Собор необходим именно сейчас. Есть коренные проблемы, которые невозможно решить без собора, – легитимизация собственности, установление твердой налоговой системы. Этого не может сделать даже царь.
Для законодательной власти есть боярская Дума. Если брать западные аналоги – собор похож на конституционный конвент, а боярская Дума – на палату лордов. Туда должны войти люди с независимым авторитетом. Сегодня Государственный совет частично работает как боярская Дума. Боярин – это вельможа, он «много может». Его легитимность происходит от того, что он ворочает чем-то очень важным. Это может быть чиновник, который занимает важную должность, или обладатель больших капиталов. Это человек, без учета мнения которого решения оказываются неполноценными.
Дальше идет административная власть – это решения царя или людей, им поставленных, но решения, подчиняющиеся законам.

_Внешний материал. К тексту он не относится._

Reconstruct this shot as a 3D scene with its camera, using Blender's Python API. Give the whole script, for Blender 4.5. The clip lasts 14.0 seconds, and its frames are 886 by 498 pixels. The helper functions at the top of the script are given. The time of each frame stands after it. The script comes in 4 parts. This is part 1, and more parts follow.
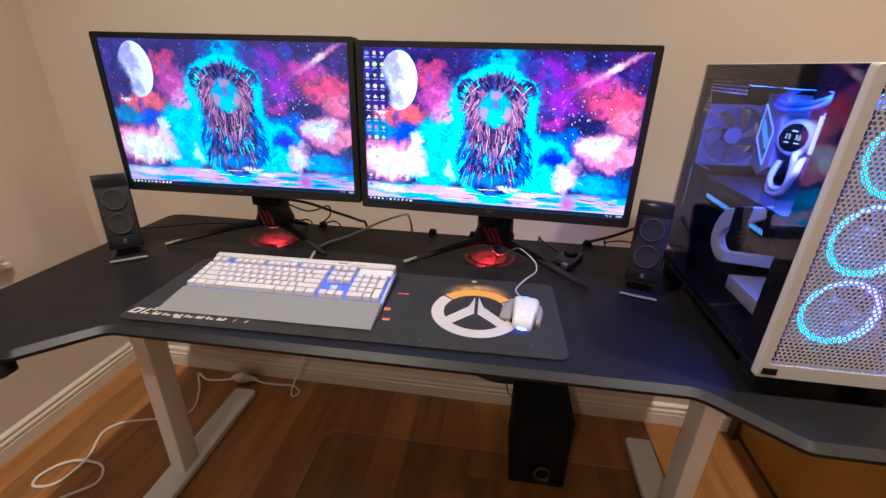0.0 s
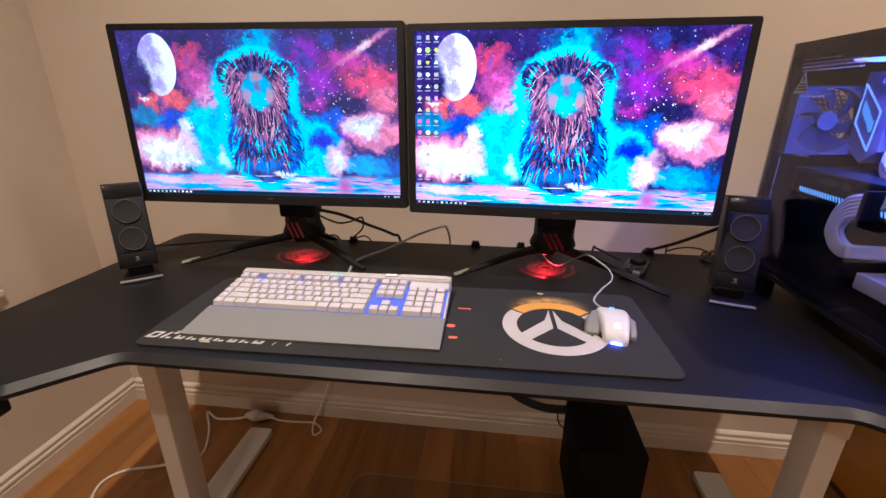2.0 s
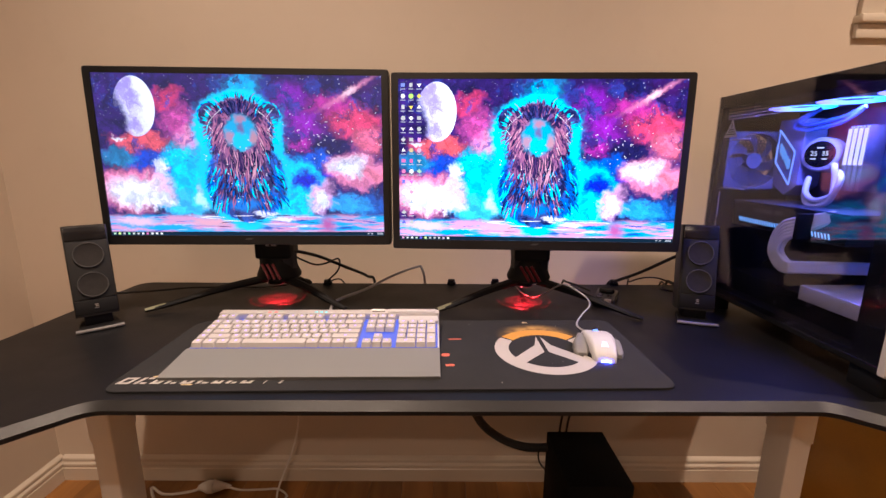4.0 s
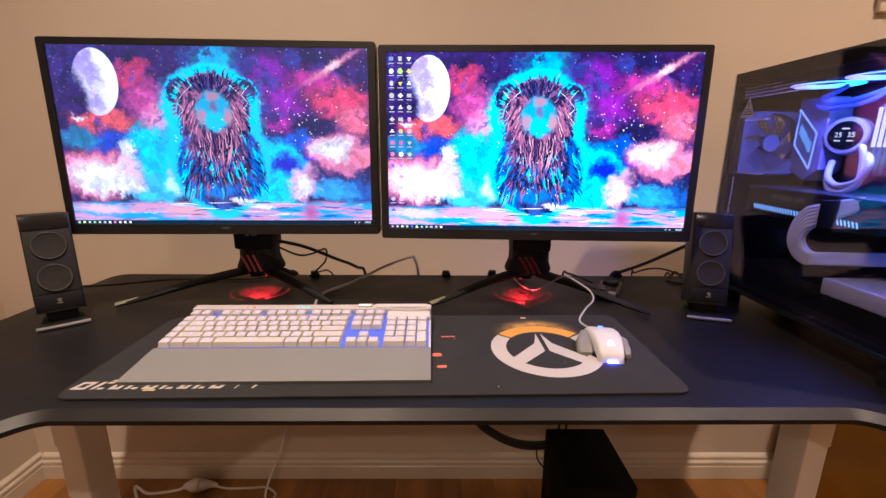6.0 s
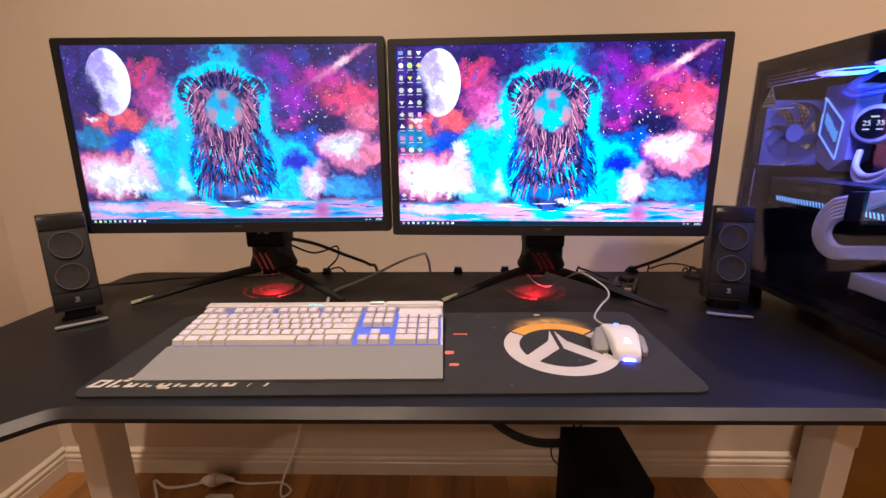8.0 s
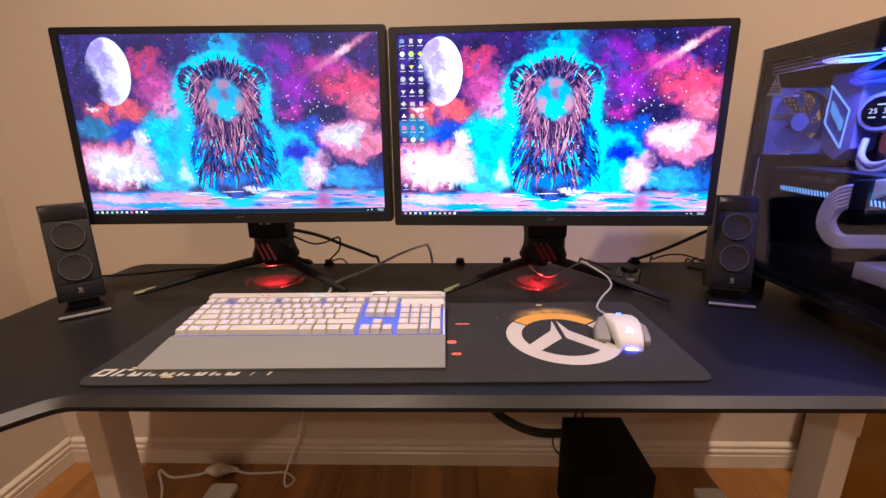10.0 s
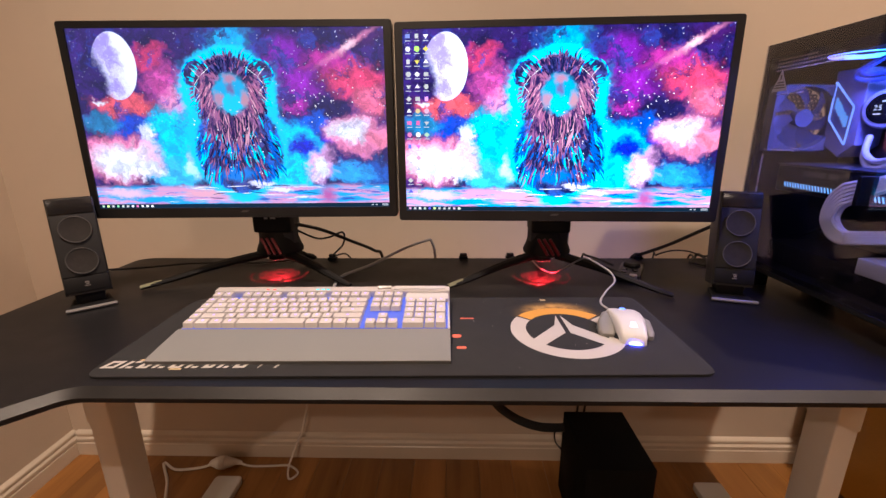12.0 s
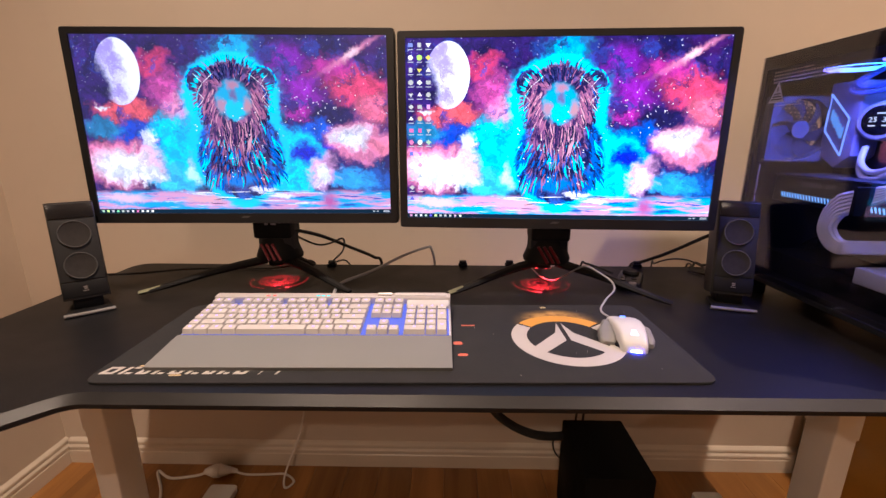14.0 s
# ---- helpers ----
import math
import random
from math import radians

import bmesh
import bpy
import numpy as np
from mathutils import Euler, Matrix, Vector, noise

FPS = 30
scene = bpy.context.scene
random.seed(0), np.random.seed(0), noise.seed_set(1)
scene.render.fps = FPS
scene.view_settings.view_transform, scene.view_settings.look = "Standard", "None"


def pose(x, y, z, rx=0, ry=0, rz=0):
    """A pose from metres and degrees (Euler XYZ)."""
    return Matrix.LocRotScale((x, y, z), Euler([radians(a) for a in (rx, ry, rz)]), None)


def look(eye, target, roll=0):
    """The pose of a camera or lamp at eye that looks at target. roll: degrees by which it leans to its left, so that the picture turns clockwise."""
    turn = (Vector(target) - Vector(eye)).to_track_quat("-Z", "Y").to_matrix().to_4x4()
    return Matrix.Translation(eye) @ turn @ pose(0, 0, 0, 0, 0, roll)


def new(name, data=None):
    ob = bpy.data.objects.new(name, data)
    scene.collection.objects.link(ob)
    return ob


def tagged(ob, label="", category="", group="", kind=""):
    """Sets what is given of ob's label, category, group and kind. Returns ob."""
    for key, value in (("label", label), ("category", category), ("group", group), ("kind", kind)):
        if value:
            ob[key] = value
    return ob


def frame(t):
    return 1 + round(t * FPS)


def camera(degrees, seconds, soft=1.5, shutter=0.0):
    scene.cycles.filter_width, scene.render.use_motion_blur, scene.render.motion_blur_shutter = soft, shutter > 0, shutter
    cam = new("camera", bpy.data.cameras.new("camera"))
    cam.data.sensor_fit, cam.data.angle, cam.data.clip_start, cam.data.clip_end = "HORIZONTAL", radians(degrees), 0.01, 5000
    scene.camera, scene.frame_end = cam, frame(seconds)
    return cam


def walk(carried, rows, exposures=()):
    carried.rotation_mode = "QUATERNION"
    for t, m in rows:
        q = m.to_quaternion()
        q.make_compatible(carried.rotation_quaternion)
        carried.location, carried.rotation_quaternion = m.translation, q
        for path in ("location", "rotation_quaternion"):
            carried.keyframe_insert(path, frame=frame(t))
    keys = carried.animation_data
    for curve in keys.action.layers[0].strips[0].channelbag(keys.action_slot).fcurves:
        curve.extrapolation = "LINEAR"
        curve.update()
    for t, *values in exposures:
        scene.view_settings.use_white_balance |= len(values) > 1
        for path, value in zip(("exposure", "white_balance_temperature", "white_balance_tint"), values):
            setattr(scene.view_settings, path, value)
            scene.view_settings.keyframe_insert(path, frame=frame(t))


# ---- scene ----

Еще есть институт, который ничего не может решить, но может поставить проблему. Это вече, и первый Съезд народных депутатов у нас работал по этому принципу. Он говорил то, что все знают. Но важно, что эти вопросы были вынесены на всю страну. Собору, который будет легитимизировать приватизацию, устанавливать правопреемство, налоговую систему и чьи решения станут реально обязательными, должно предшествовать вече. Где все стоны по поводу несправедливости приватизации или, наоборот, жалобы предпринимателей по поводу того, что их душат налогами, должны прозвучать.
Бьюкенен говорил, что решения, принятые большинством голосов, являются неэффективными. Предпочтительнее два вида решений: авторитарные и консенсуальные, то есть единодушные. Это точно ложится на русскую культуру. Это то, что мы умеем делать, в отличие от демократических решений.
Не хотите иметь этой системы – не имейте. Но в рамках системы, которая существует уже 15 лет, не решаются и не могут быть решены проблемы образования, здравоохранения, армии и многие другие. Как советская власть не могла создать качественную женскую одежду.